Have a Swarm Kit Ready
I was really blessed. I discovered that my bees swarmed during their first exit from the hive. A swarm of bees, once it settles on a perch to wait for the scouts, can remain there for an hour, or a day, or anywhere in between. It took my family roughly an hour to gather everything and get in position to capture the swarm. There’s a chance they could haveflown off, and that’s without any drive-time or lost time between the swarming and the discovering. Having a kit together is one of my next to-do tasks. Maybe I’ll keep it in the bucket…
Get someone else to suit up immediately
I am blessed to have helpers. You may, or may not, also. They made my life a lot easier but would have been even more helpful if I’d gotten them into a suit immediately. Having a spare suit helps those who aren’t as confident around bees to feel safe and protected. When they feel safe, they are much more able to assist.
P.S.The TL;DR Version
In case that was too long. Or, perhaps, you just really want a concise list of steps to take when you find your bees swarmed. Here you go!
Tools you Need
- A home for the bees.
- A box, bucket, or other means of temporarily holding the bees.
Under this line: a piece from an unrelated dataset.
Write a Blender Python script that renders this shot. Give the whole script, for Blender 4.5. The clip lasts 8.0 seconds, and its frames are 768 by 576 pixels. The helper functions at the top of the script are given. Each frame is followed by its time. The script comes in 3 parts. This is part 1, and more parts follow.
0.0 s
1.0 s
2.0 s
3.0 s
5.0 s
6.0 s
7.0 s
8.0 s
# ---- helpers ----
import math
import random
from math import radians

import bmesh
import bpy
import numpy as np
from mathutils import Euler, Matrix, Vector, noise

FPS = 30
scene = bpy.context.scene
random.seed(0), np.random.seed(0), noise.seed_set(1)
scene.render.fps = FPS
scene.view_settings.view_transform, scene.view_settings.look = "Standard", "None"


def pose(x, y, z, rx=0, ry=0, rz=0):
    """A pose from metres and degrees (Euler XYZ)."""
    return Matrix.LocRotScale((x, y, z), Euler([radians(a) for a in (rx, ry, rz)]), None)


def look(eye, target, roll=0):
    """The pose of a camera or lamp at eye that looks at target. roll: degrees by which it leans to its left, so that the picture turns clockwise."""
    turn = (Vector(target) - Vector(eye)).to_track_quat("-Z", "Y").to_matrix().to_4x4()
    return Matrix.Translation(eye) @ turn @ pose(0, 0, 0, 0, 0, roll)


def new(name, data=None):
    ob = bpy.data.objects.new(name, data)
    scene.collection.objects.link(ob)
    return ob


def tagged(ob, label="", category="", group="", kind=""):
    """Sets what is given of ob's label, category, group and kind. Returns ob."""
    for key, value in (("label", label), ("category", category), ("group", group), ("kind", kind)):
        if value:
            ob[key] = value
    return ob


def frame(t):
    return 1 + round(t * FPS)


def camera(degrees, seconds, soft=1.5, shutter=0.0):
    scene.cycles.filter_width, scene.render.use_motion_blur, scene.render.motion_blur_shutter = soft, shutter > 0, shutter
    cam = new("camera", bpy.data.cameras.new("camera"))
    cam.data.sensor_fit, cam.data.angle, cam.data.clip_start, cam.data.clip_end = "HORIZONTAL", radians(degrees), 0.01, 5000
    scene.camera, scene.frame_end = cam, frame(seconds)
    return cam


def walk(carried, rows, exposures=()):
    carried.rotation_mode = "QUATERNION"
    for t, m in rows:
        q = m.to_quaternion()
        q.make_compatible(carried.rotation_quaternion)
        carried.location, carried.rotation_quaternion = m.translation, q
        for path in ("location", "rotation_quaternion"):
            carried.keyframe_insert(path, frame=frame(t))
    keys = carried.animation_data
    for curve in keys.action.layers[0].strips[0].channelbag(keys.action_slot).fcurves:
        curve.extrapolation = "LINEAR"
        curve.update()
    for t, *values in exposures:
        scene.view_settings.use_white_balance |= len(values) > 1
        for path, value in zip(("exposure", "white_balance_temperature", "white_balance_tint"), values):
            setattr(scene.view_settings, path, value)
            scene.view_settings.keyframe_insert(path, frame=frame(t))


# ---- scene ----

- Heavy duty pruning shears.
- A bee brush.
- A queen excluder.
- A lightweight breathable bed sheet.
- A ladder. The longer the better.
What To Do
If it is on a branch thick enough to cut, use the pruning shears to separate the branch the bees are holding on to, and place it in your temporary receptacle. Leave them on the branch until you can get them to their new home if you can get away with it.
If the branch is too thick, or the swarm landed on something you can’t cut, you will have to resort to brushing the bees gently into your bucket or box with the bee brush.
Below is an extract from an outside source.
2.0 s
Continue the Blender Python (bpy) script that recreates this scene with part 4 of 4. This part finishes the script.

Cover the container with the queen excluder and leave as close to the original site the swarm chose as possible. If you brought their new hive with you transfer them into the hive first before doing this.
Wait until dusk, then move the bees to their new location. If they’re in the box/bucket, cover them with the lightweight sheet. In the hive? Seal the entrance.
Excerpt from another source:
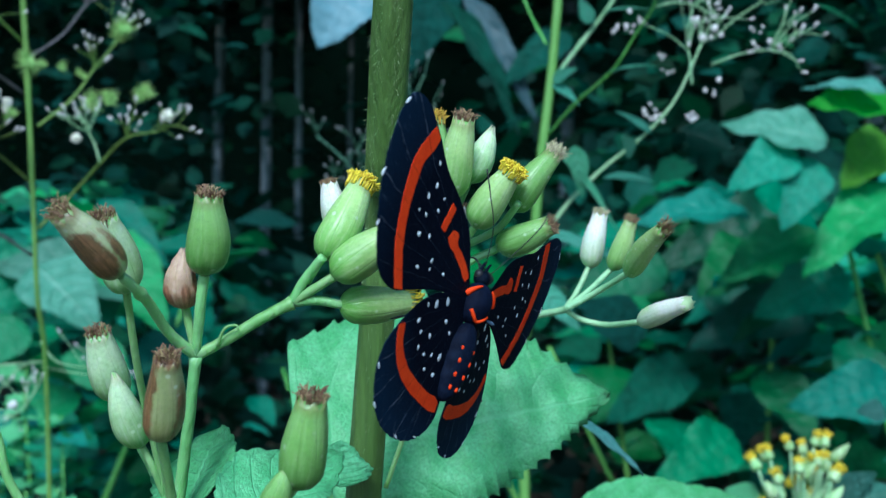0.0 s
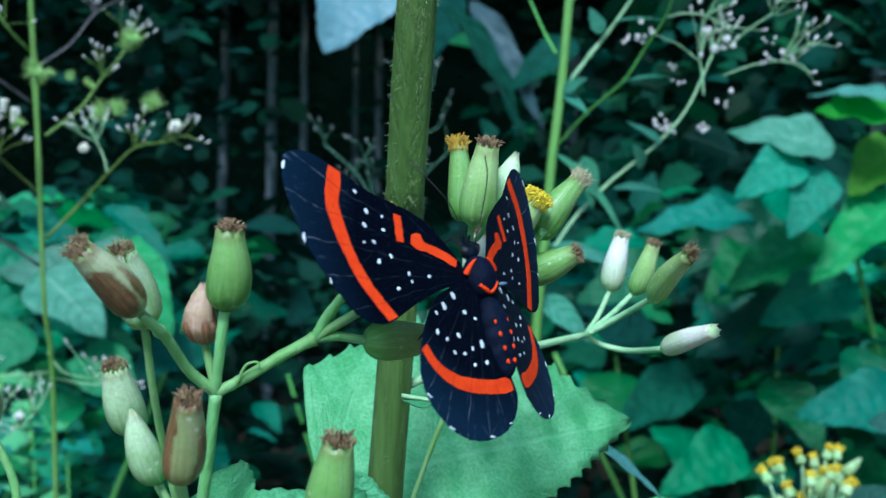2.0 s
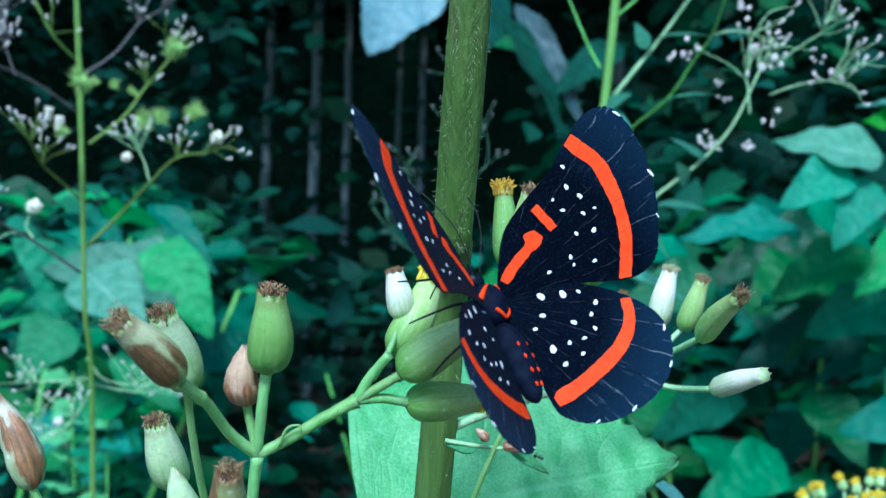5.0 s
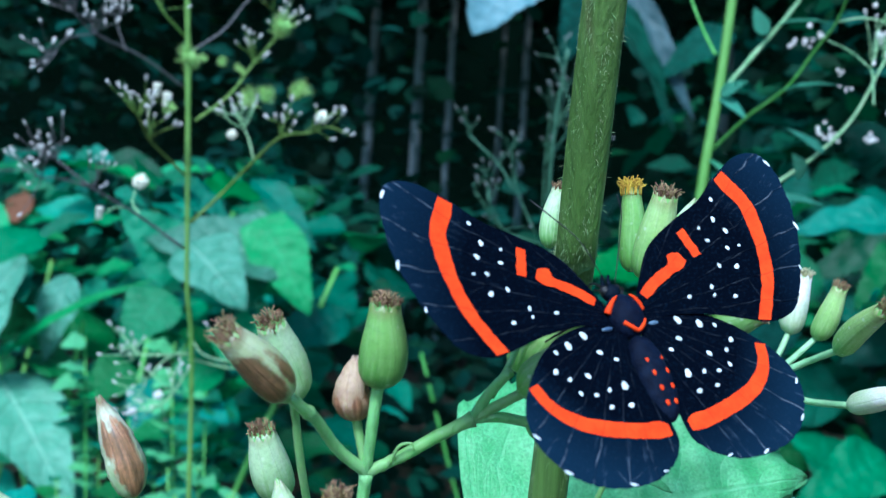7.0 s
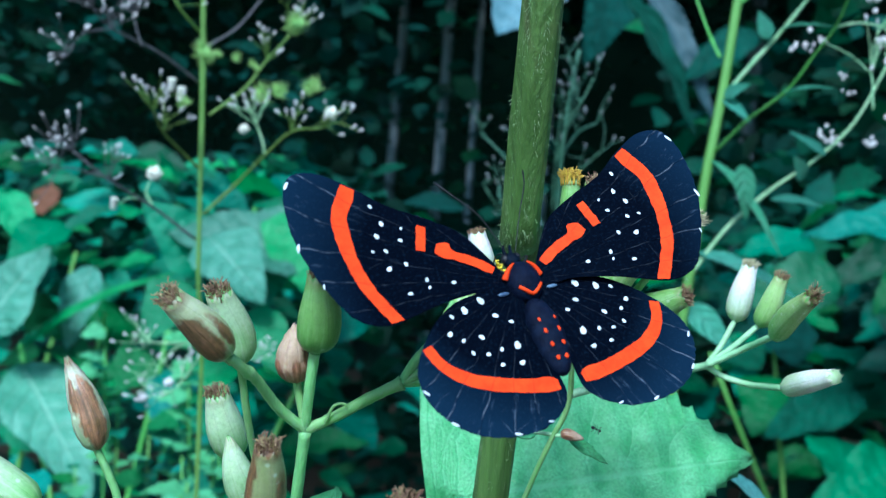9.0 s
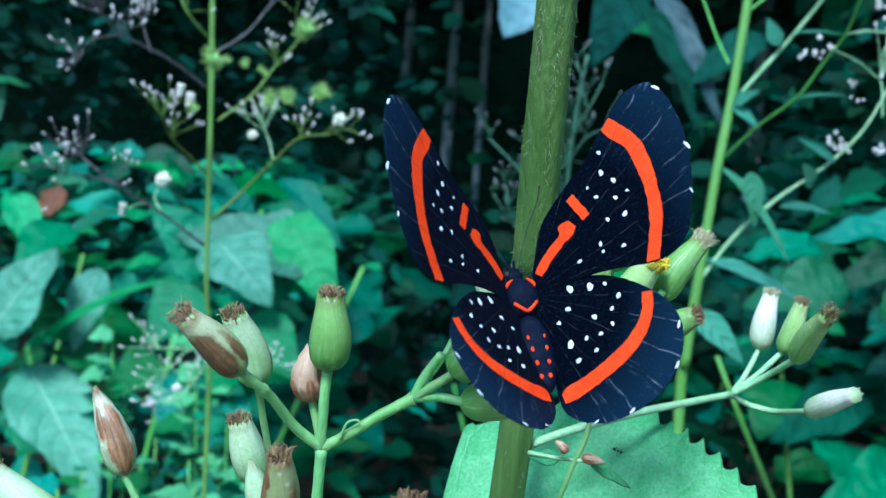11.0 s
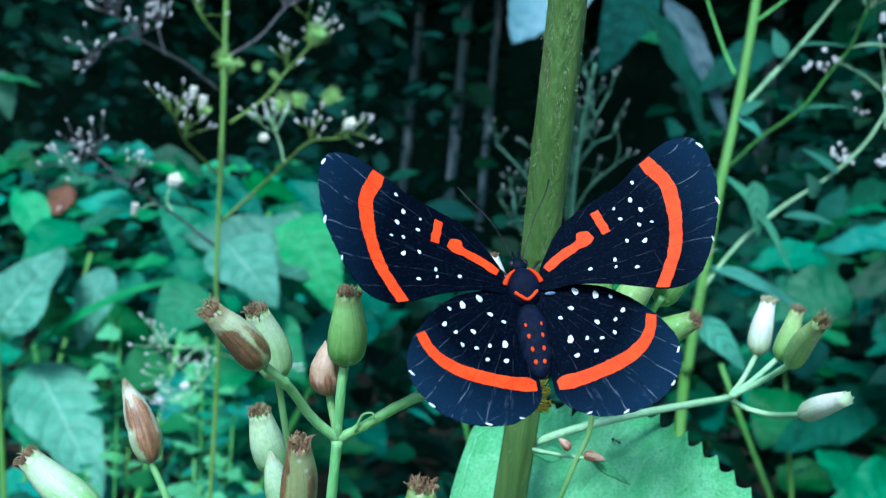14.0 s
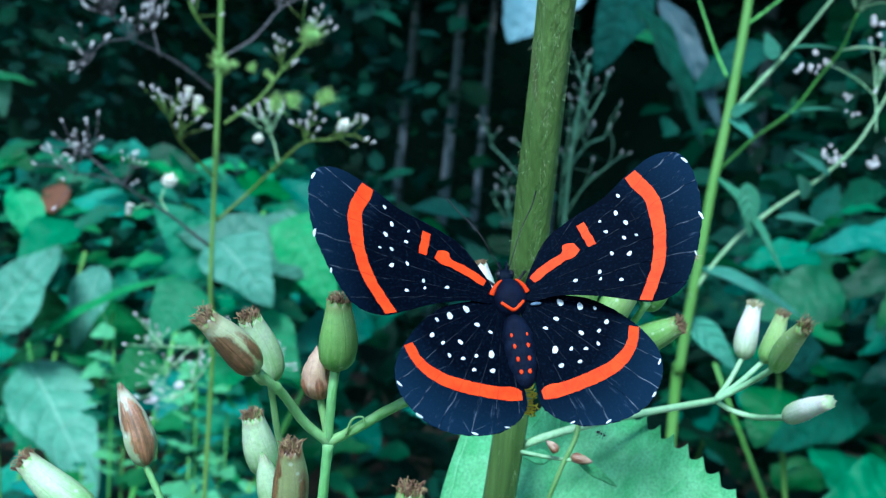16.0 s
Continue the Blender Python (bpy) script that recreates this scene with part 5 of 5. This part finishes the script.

If you have them in temporary housing, open your new hive and remove the center 4 frames and dump the bees in. Gently place the removed frames back in place and let them slowly sink in place as the bees shift out of the way. If you have moved them less than 2 miles, gently stuff the entrance of their home with loose grass. If they have to work to get the door open, they will generally recognize the need to reorient themselves to their new location.
Sit back and admire your handiwork!
That’s it, folks. If you made it this far, thank you so much for reading! I hope you have the blessing of being just in the nick of time one day to discover that YOUR bees swarmed and that you get to catch them back. I can’t explain how excited remembering the experience makes me feel. I’m looking forward to the next time, though I’ll also be doing all I can to reduce the chances of it happening! Beekeeping is like that.
Haha, I enjoyed reading about your adventure! Great pictures too! I hope the bees are enjoying their new home.
Thank you so much! So far, Queen Annamaria the Kind continues to prosper in her new hive. What really blew my mind was 10 days later, the original hive swarmed again! Then 3 days after that, AGAIN! I have been fortunate and caught the two cast swarms as well as the primary. There’s still a lot of bees in the original hive, but I HOPE they’re done swarming. All 4 hives (5, if you count the split I did to that hive before the swarming started) need to focus on building up for the winter!